§ EXERCISE AIM
Starting at the line that has "q = m.to_quaternion()" and stopping after the line that has "carried.keyframe_insert(path, frame=frame(t))", reproduce the listing below exactly; omit everything else.

** Begin LISTING **

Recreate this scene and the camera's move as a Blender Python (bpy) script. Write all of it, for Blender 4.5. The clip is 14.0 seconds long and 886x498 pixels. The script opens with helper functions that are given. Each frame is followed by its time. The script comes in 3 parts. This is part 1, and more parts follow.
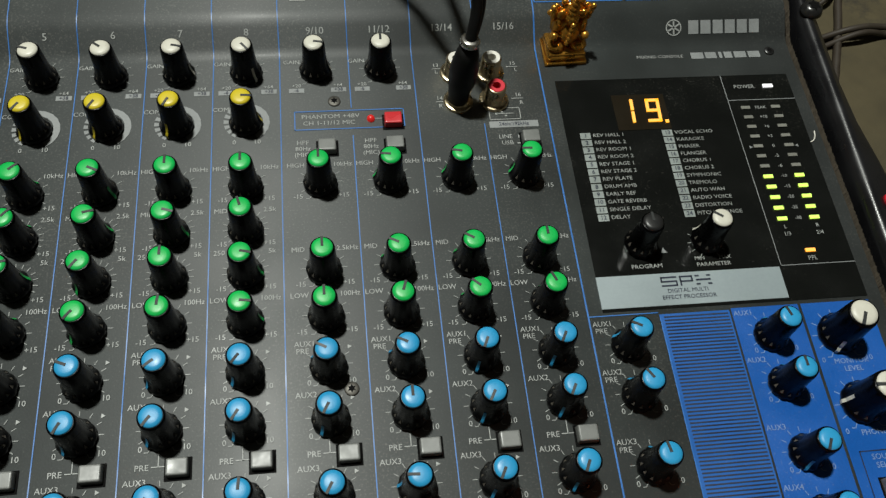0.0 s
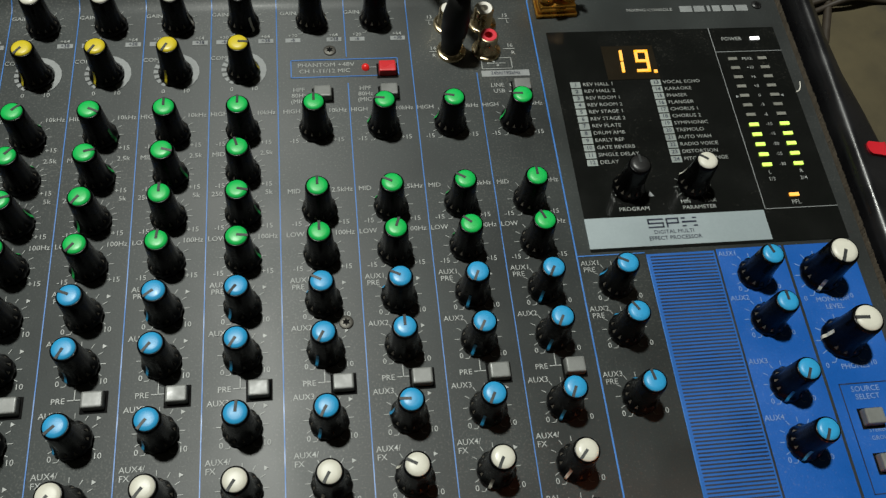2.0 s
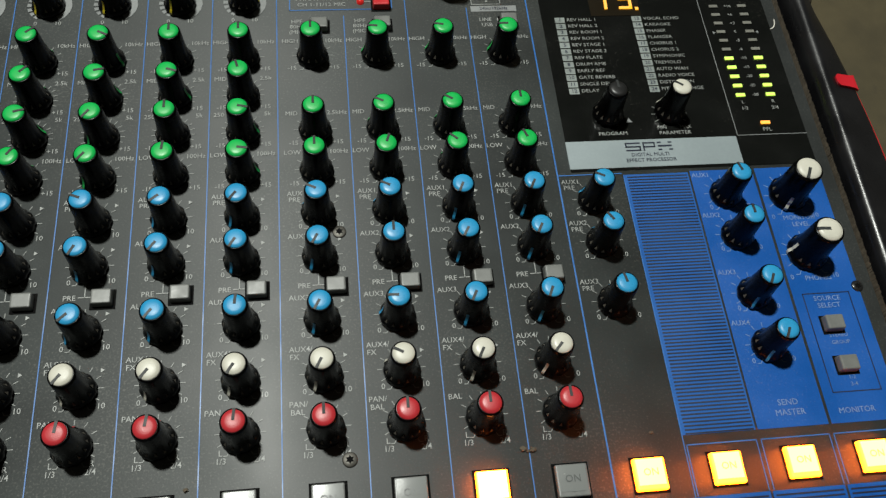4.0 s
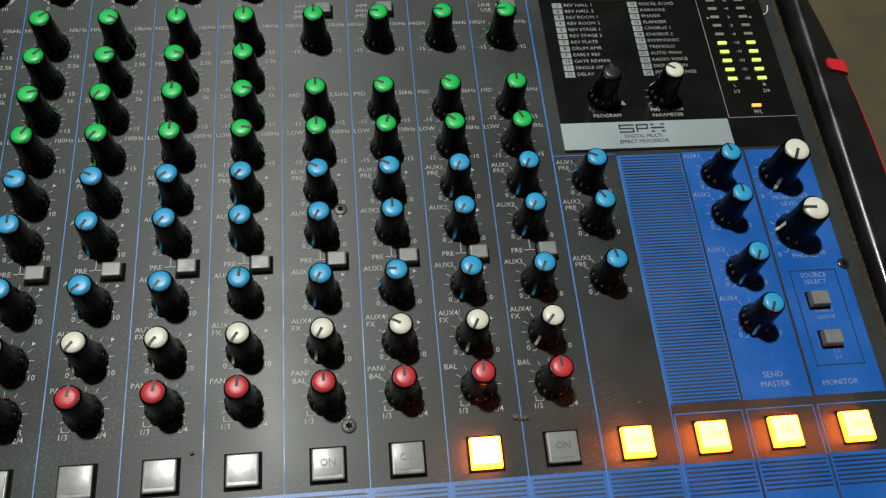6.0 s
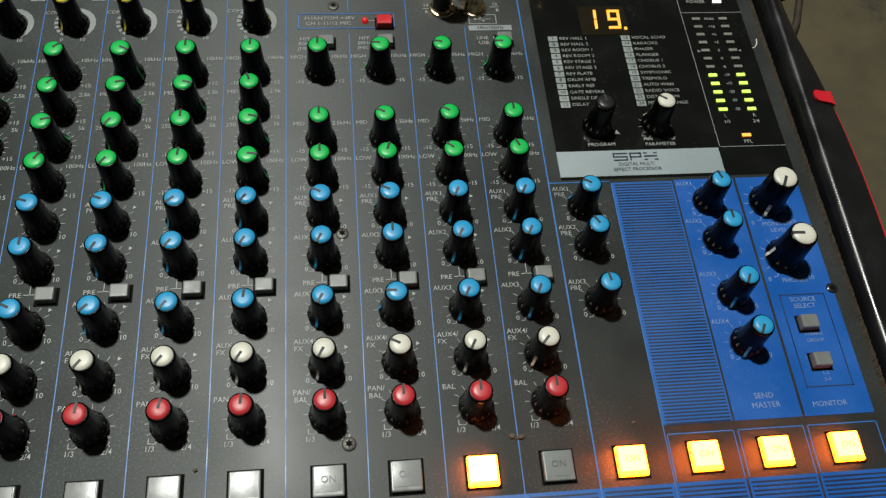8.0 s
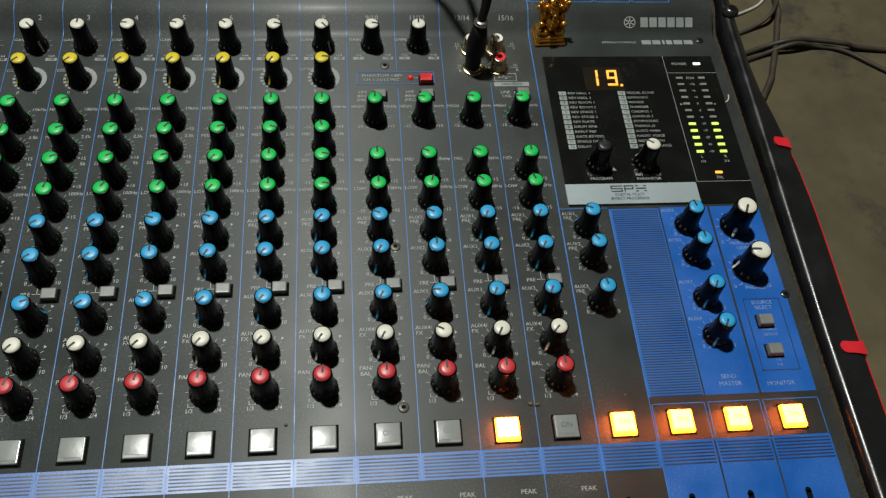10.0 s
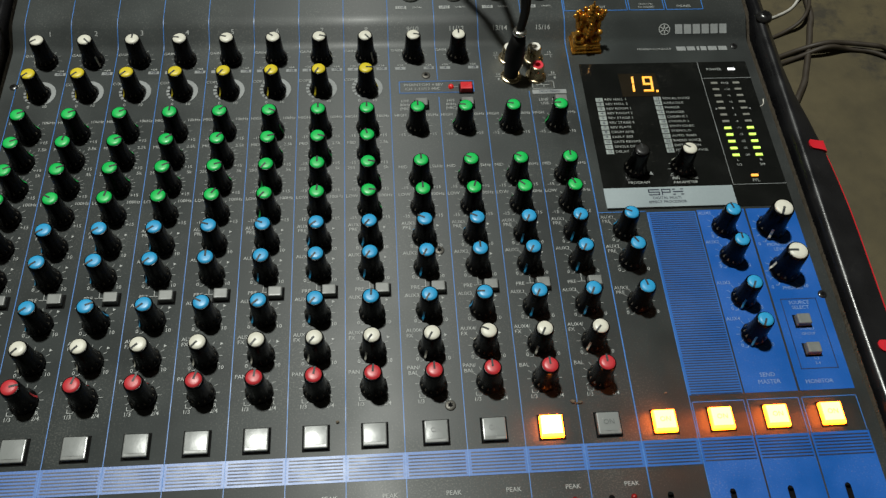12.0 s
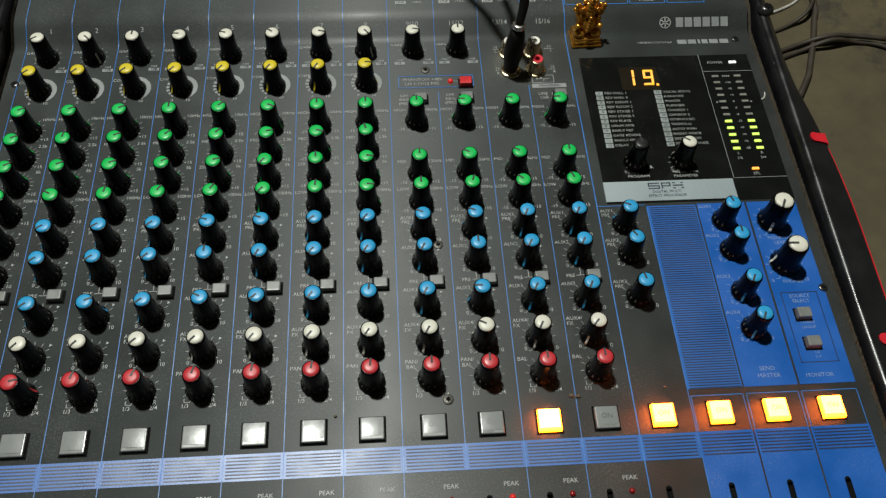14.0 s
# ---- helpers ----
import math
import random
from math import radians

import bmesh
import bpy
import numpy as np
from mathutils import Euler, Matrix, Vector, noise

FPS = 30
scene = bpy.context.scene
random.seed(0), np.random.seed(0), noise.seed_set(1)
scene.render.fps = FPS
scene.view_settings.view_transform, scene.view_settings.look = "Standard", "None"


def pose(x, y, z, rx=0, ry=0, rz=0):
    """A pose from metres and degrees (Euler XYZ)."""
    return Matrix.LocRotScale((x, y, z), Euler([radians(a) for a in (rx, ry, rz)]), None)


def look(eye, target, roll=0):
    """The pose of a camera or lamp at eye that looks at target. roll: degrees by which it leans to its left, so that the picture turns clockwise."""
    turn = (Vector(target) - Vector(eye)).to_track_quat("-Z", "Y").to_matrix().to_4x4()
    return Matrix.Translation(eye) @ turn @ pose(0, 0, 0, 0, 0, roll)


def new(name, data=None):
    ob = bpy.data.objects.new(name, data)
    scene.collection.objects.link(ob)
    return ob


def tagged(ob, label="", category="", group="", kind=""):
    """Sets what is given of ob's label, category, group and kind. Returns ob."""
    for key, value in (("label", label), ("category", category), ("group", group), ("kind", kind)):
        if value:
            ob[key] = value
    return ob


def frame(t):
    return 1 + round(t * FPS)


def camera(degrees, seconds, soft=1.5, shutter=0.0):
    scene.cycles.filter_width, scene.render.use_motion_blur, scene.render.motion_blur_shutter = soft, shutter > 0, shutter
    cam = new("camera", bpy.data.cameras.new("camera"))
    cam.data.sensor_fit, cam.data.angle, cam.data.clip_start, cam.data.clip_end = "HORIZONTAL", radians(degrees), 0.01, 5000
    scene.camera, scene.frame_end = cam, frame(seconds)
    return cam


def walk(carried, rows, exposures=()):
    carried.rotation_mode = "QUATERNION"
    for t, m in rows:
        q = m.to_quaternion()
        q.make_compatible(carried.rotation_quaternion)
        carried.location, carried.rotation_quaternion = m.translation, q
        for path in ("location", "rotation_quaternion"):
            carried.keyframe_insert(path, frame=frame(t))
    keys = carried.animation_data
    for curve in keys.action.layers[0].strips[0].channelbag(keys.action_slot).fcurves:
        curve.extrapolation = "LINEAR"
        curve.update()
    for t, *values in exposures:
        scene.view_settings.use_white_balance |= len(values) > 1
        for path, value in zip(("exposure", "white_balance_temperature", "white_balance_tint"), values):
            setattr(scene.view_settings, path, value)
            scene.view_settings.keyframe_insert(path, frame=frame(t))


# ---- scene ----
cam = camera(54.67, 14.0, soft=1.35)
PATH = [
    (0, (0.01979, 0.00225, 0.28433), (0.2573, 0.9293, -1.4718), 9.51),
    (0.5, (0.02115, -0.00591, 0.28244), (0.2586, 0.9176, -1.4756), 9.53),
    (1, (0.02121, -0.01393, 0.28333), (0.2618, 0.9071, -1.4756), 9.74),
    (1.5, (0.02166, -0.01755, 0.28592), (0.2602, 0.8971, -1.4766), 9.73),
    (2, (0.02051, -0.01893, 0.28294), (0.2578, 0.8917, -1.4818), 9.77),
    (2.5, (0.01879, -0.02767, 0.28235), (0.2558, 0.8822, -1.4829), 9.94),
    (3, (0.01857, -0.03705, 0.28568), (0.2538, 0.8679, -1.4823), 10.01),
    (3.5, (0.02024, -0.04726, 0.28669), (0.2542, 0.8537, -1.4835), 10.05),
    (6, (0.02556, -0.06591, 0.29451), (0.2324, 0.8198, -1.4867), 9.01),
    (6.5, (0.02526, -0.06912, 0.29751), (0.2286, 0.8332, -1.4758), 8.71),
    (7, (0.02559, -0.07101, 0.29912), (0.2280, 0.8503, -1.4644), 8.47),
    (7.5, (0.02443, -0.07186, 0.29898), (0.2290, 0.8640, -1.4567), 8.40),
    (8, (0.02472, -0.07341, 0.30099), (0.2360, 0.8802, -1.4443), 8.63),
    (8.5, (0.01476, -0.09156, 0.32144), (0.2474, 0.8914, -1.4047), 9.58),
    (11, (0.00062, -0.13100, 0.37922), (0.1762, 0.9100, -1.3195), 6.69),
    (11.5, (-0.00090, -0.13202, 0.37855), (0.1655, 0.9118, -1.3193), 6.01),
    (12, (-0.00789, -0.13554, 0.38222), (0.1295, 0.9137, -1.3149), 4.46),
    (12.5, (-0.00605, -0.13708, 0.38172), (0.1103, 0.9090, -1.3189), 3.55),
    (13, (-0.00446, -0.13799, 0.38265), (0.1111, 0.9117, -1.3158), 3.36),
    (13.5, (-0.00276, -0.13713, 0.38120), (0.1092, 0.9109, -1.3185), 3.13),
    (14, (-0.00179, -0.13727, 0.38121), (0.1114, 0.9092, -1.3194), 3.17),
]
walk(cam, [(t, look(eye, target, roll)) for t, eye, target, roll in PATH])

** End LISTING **
** Begin LISTING **

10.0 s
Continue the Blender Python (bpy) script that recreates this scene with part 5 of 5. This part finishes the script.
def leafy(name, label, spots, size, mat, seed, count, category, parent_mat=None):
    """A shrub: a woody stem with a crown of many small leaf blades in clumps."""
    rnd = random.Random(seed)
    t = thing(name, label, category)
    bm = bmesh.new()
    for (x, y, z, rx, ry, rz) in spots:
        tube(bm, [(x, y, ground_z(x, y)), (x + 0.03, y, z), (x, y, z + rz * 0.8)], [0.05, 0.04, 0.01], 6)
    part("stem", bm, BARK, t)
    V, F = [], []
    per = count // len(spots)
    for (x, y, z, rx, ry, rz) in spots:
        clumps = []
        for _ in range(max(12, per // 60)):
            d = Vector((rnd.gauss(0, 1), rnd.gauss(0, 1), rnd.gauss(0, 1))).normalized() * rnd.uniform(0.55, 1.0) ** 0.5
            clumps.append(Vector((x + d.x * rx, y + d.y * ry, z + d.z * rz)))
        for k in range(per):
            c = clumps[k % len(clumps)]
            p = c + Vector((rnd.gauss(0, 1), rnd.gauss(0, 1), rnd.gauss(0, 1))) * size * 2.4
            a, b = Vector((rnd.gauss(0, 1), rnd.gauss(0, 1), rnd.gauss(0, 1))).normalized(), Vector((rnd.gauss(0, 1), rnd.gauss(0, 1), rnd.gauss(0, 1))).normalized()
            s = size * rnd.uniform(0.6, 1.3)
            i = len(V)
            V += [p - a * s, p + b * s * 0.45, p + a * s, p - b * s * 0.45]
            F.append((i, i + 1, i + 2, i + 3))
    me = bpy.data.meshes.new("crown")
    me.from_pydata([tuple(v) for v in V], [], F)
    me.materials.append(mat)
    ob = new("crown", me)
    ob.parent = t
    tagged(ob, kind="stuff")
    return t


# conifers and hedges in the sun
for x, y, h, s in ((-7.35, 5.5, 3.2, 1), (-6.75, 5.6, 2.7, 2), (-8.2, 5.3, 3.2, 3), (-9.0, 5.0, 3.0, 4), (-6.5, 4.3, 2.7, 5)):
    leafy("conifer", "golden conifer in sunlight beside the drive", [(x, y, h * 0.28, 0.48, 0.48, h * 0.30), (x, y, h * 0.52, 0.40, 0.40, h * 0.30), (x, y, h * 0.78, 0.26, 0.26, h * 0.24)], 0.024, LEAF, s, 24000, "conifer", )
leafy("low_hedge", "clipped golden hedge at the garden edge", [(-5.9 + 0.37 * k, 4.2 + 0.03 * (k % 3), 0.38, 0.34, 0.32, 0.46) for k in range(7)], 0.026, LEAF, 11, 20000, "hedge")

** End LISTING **
** Begin LISTING **

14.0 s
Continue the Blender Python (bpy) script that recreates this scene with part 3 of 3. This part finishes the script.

** End LISTING **

§ THE ANSWER
        q = m.to_quaternion()
        q.make_compatible(carried.rotation_quaternion)
        carried.location, carried.rotation_quaternion = m.translation, q
        for path in ("location", "rotation_quaternion"):
            carried.keyframe_insert(path, frame=frame(t))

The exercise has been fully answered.